If the election for state senate in the 46th district was held on Monday on the lawn of the Senate House in Kingston, Democratic candidate Michelle Hinchey would win by about 99-1. Or so sayeth the sooths.
But it was Sept. 23, a bright, warm day where about 100 Democrats (and maybe one Republican spy) gathered to hear fellow Democrats celebrate the past and welcome the future. They hope.
It was on this very Senate House site that Michelle’s father, the late assemblyman and congressman Maurice Hinchey, announced his run for Congress in 1992 and, after 20 years, his retirement. Hinchey died in 2017 and is buried on the fringe of the Hinchey Catskill Interpretive Center in Mt. Tremper.
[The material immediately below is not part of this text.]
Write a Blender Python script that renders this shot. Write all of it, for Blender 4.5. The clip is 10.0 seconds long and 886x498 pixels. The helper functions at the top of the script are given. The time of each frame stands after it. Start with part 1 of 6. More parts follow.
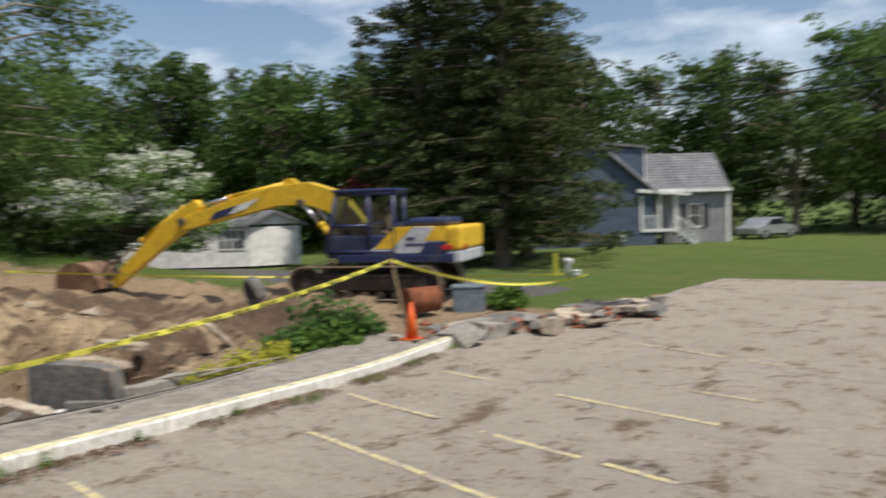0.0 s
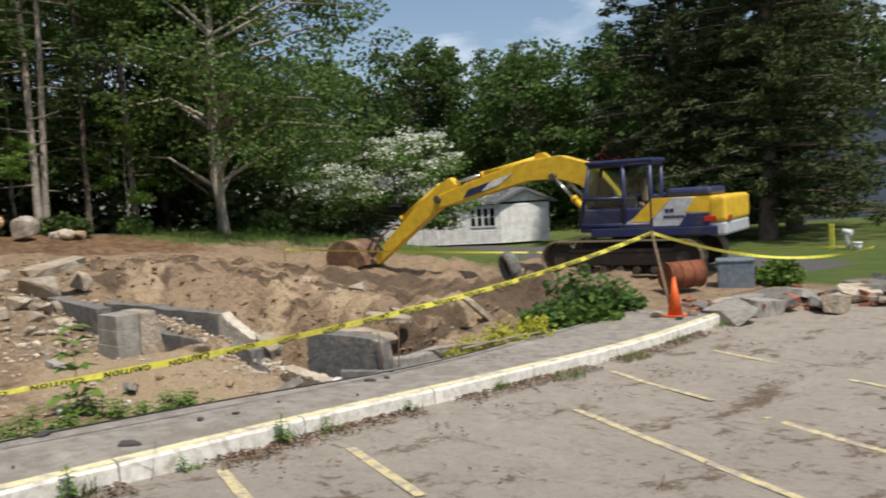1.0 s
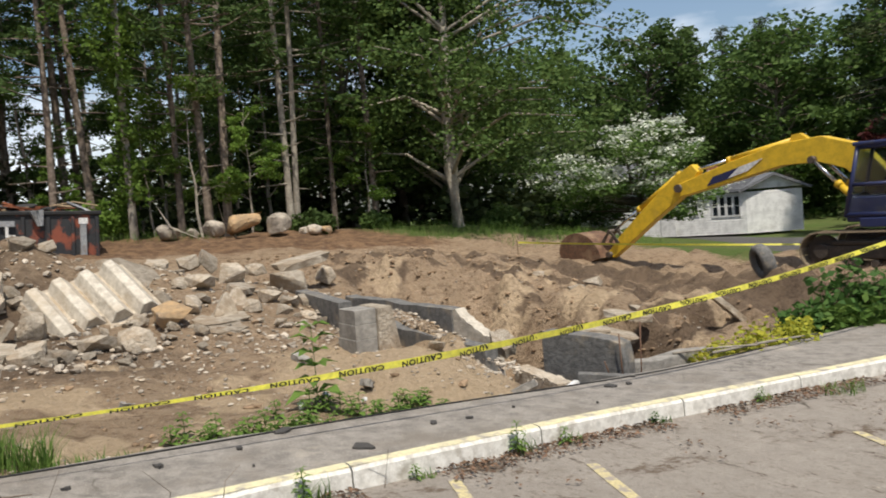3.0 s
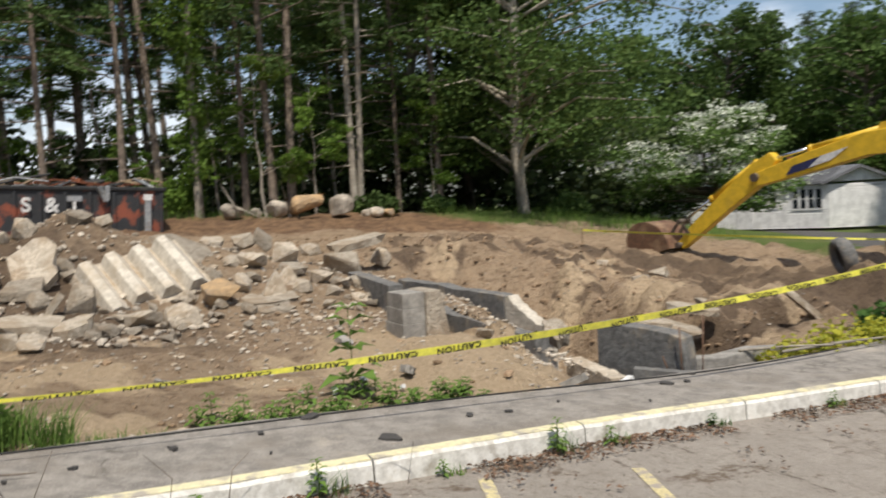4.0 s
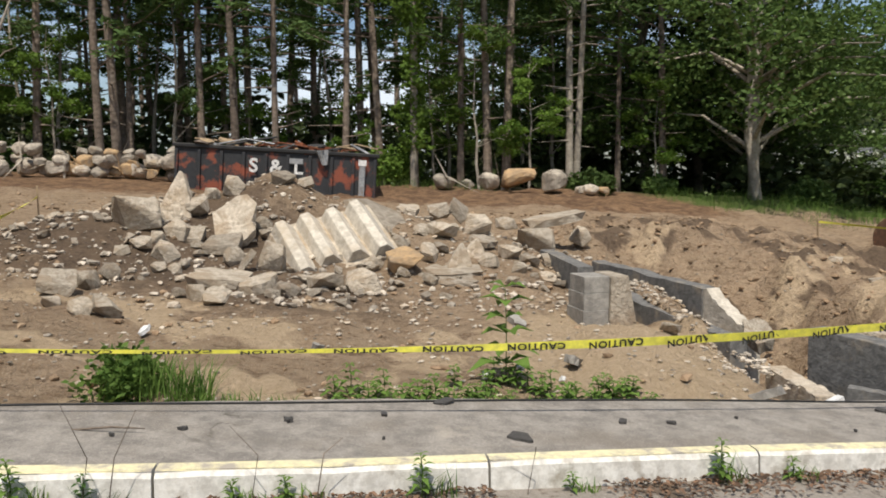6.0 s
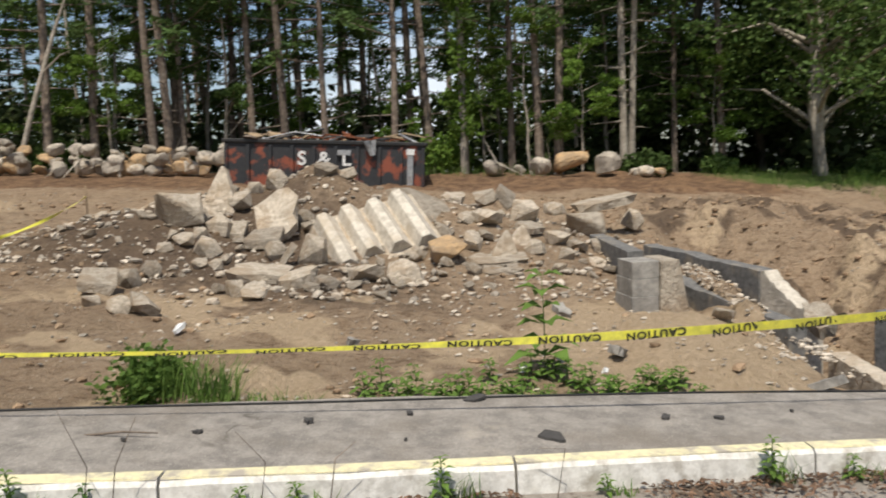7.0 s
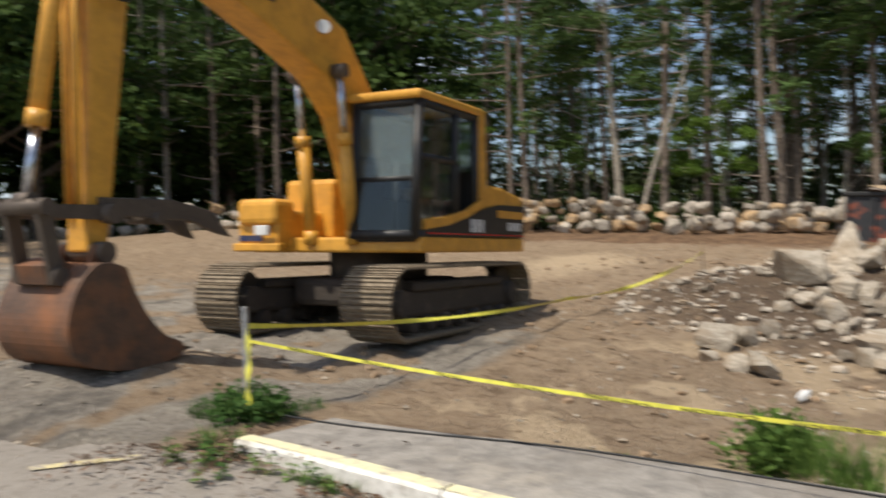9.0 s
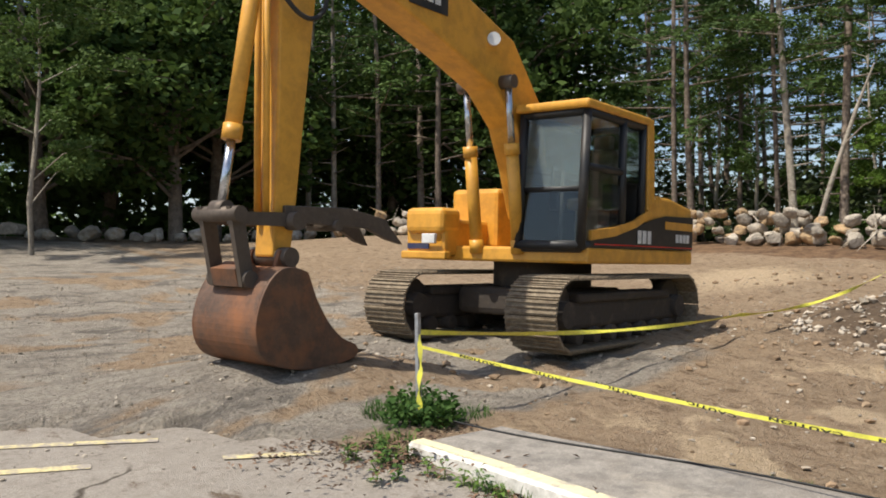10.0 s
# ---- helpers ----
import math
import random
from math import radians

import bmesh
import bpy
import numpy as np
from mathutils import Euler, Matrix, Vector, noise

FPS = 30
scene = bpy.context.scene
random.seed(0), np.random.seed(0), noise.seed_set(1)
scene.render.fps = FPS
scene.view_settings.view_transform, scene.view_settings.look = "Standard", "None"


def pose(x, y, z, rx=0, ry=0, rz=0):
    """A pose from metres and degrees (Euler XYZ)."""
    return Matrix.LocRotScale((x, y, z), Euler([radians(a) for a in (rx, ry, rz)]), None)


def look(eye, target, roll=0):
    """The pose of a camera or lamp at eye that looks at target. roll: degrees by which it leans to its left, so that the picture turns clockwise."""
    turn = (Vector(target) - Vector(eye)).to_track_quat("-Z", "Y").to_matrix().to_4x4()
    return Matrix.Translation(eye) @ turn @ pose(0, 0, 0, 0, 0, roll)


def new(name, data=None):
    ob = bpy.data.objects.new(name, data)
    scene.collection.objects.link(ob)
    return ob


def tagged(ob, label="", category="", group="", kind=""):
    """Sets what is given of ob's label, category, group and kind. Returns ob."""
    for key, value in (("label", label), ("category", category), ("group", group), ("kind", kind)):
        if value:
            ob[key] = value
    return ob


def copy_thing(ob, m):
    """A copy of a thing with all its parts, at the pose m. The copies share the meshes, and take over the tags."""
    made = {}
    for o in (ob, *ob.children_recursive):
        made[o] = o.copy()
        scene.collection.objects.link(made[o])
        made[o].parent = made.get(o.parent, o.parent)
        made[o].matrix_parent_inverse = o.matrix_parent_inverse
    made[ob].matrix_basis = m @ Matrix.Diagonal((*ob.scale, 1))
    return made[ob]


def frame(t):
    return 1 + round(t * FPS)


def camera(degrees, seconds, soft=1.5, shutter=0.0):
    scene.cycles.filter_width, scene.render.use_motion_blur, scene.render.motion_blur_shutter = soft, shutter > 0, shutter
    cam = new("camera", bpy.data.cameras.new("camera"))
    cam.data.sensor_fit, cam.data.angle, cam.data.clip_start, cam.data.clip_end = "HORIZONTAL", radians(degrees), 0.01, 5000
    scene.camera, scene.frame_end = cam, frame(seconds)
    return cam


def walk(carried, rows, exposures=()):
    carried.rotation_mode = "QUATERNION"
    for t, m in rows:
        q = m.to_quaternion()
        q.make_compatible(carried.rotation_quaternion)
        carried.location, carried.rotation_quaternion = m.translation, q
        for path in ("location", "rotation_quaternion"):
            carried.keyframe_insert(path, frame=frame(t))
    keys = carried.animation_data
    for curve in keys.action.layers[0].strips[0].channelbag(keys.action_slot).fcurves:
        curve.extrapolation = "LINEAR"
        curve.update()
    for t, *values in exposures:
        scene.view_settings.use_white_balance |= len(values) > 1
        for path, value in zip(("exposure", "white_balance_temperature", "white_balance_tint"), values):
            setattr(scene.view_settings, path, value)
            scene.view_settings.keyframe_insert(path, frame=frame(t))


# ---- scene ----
cam = camera(56.0, 10.0, soft=1.8, shutter=0.5)
PATH = [
    (0, (0.613, -0.129, 1.997), (-0.522, 1.800, 1.885), -1.6),
    (0.5, (0.421, 0.027, 1.941), (-1.056, 1.705, 1.796), -3.6),
    (1, (0.224, 0.043, 1.922), (-1.420, 1.558, 1.777), -3.4),
    (1.5, (-0.007, -0.007, 1.915), (-1.742, 1.401, 1.760), -5),
    (2, (-0.134, 0.088, 1.886), (-1.948, 1.391, 1.708), -4.1),
    (2.5, (-0.224, 0.287, 1.926), (-2.137, 1.445, 1.793), -3.4),
    (2.7, (-0.253, 0.310, 1.934), (-2.212, 1.390, 1.803), -3.9),
    (3.8, (-0.597, 0.698, 1.860), (-2.641, 1.608, 1.740), -4.4),
    (4, (-0.664, 0.806, 1.830), (-2.738, 1.640, 1.684), -3.4),
    (4.5, (-0.808, 0.996, 1.828), (-2.937, 1.667, 1.640), -1.9),
    (5, (-1.044, 1.081, 1.803), (-3.209, 1.630, 1.620), -2),
    (5.5, (-1.118, 1.322, 1.784), (-3.317, 1.705, 1.608), -1.2),
    (5.7, (-1.151, 1.441, 1.766), (-3.363, 1.748, 1.588), -0.6),
    (7, (-1.536, 1.860, 1.719), (-3.764, 1.940, 1.506), -2.6),
    (7.5, (-1.600, 1.997, 1.760), (-3.815, 1.753, 1.533), -1.2),
    (8, (-1.763, 1.932, 1.730), (-3.913, 1.315, 1.615), -1.1),
    (8.5, (-1.833, 1.764, 1.726), (-3.840, 0.772, 1.662), -2.1),
    (9, (-1.833, 1.542, 1.687), (-3.611, 0.178, 1.696), -2.1),
    (9.5, (-1.702, 1.453, 1.706), (-3.249, -0.167, 1.764), -0.7),
    (10, (-1.706, 1.468, 1.716), (-3.204, -0.197, 1.756), -0.8),
]
walk(cam, [(t, look(eye, target, roll)) for t, eye, target, roll in PATH], [(0.0, 0.0), (7.5, 0.0), (9.0, 0.12), (9.5, 0.2), (10.0, 0.3)])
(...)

Hinchey, like her father, will launch her political career well up the ladder. John Hall, who mc’d the 45-minute event, started on the Saugerties school board, won a seat on the Ulster Legislature and then two terms in Congress. But then, Rep. Antonio Delgado, who spoke glowingly of the candidate from prepared text, also started at the top, after a grueling seven-way primary and a closer than it should have been election in 2018. Which is to say, there’s no set formula.
Hinchey’s early start as “the candidate” does, however, suggest a strategy aimed at warding off would-be challengers within her own party next year. The Democratic nomination in a winnable senate seat in a presidential year where Democrats will turn out in hordes, has to be on more than one would-be candidate’s radar screen.
Eleven-term Assemblyman-for-life Kevin Cahill, 63, now the old hand among party faithful, gave some indication of just how juicy this low-hanging plum could be for a well-organized Democrat with name recognition, widespread support and plenty of money.
The 46th district, currently represented by three-term Republican George Amedore of Rotterdam in Montgomery County, gives Democrats a “near 20,000” enrollment advantage, Cahill told a crowd eager for raw meat. According to the latest reports from the state board of elections, it’s closer to 16,500, still, on paper, a considerable advantage for Democrats. And it will increase by thousands next year.
So, how did 2018 Democratic nominee Pat Strong of Kingston lose the election by more than 7,500 votes in a year where 60 percent turned out to Blue-Wave Republicans? The answer is, elections aren’t run on paper. “Amedore country” remains hostile territory for Democrats given that most of their district-wide enrollment advantage hails from Ulster. Hinchey, like Strong, can sleepwalk through Ulster. Rude awakenings await north and west of the border.
It’s fair to say that in Michelle Hinchey, 31, Democrats will field a competitive candidate but there’s just so far a legacy campaign can go. She looks pretty good on paper, and in person, too. She spoke with confidence and passion, hitting pretty much all the (liberal) talking points in a brief address which she mostly wrote herself.
Fired-up Democrats can smell victory. “She will blow Amedore out of the water,” predicted Esopus Supervisor Shannon Harris. Ah, sunny days, but to paraphrase former heavy weight champ Mike Tyson, most plans fall apart with that first punch in the face. Amedore, as Strong discovered to chagrin, is a load.
Hinchey will make similar announcements around the district in the coming weeks, though perhaps without distinguished Democrats like senators Jen Metzger of Ulster and James Skoufis of Orange as backdrops. Plans are already in place for fundraisers, with a kick-off in the Albany portion of the district at an unspecified date. There, the Hinchey name, even almost a decade after he left office, could still be gold. Strategically, a bulging campaign war chest can serve to scare off the faint-hearted.
Nothing has been heard from Amedore, who had nothing to say when she kicked off her soft opening with a district-wide “listening tour” a few months ago. M’thinks he’d had better start paying attention. The enemy is at the gates.